After looking at all the major Linux distributions and an holding an intensive evaluation session, COIG opted for Red Hat Enterprise Linux.

“Having evaluated other Linux distributions, it was clear that Red Hat provides extensive and probably the best support to its customers. Red Hat Enterprise Linux has a proven track record with stability. Red Hat also has an established ecosystem in terms of partner support, which is very important for us,”
-said Piotr Kral, IT Manager, COIG.


To simplify the maintenance of differing IT systems, COIG chose to host a central data center for the entire coal mine network at its head office in Katowice. The central server system runs Red Hat Enterprise Linux on a combination of 20 IBM xSeries and BladeCenter servers, and will soon be extended to include an additional five IBM Open Power blades. The deployment is managed by the Red Hat Network, currently running as a hosted service with the Management Module enabled.
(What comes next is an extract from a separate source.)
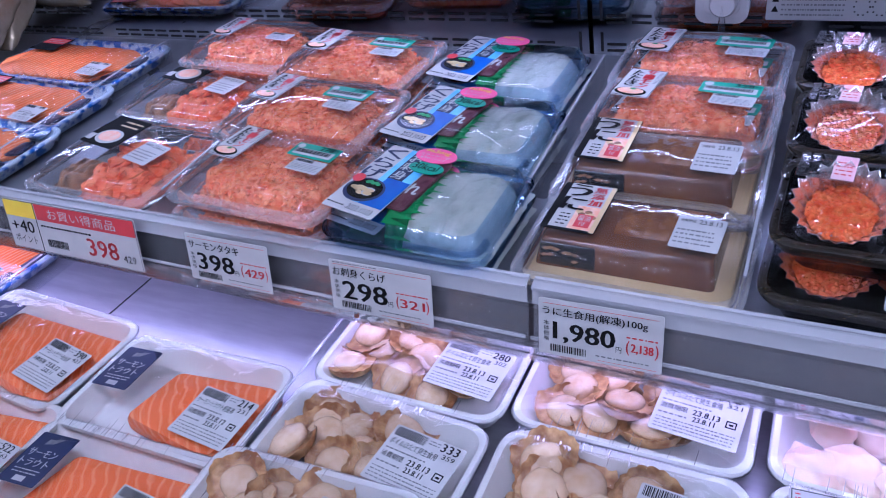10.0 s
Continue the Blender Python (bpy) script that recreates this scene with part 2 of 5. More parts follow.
def lay(plane, x, y, rot=0.0, up=0.0, tip=0.0, lean=0.0):
    """The pose of a thing that lies on a sloping floor; tip raises its back, lean its right side."""
    k = PLANES[plane][2]
    n = Vector((0, -k, 1)).normalized()
    return Matrix.Translation(Vector((x, y, height(plane, y))) + n * up) @ pose(0, 0, 0, math.degrees(math.atan(k))) @ pose(0, 0, 0, tip, -lean, rot)


# ---- the room and the case ----
X0, X1 = -3.3, 1.25
structure("floor", block(-8, 6, -5.5, 6, -0.1, 0), mat("floor_tile", (0.52, 0.50, 0.46), (0.45, 0.43, 0.40), rough=0.25, scale=2), "pale polished shop floor", "floor")
structure("ceiling", block(-8, 6, -5.5, 6, 3.0, 3.1), mat("ceiling_board", (0.72, 0.72, 0.70), (0.66, 0.66, 0.64), rough=0.8, scale=10), "white shop ceiling", "ceiling")
WALLPAINT = mat("wall_paint", (0.62, 0.60, 0.55), (0.56, 0.54, 0.50), rough=0.7, scale=4)
KITCHEN = mat("kitchen_panel", (0.42, 0.46, 0.40), (0.36, 0.41, 0.36), rough=0.35, scale=5)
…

The Red Hat Network Management Module supports the enterprise administration of the whole Linux infrastructure at COIG. It features highly scalable system grouping facilities for management tasks, and role-based administration for policies and permissions. It also features scheduling of actions, such as software and security updates for specific time windows, for easy manageability as the organization grows. The Management Module provides the functionality needed to help COIG lower costs and increase productivity immediately.
The new servers with Red Hat Enterprise Linux are able to host a range of business applications, including SAP, Oracle, Apache web server, Zope application server, and SZYK. SYZK is an ERP application developed by COIG and used by the coal mines for a number of operations, including stock control, accounting, sales support and purchasing.
The users at the coal mines connect to the centralized server to access these shared applications and databases. Having a centralized server enables COIG to administer its Red Hat deployment easily and reduces time spent on system maintenance. Tracking stock in the databases created an unexpected cost saving. The new system more accurately tracks and accounts for coal, significantly reducing theft and loss.
COIG is looking to further expand its Red Hat deployment by upgrading its Red Hat Network subscription to the Satellite Server, which will provide even greater functionality and customisation. COIG also plans on expanding its SAP deployment by installing the SAP portal.

“We had major stability issues before, and the application server was not functioning properly at all,” said Kral. “We have experienced significant improvement in the performance at our new centralised data center. The migration to Red Hat Enterprise Linux went very smoothly, and when we realized that the Linux systems reached an excellent response time, we just had to match that with low-cost hardware.”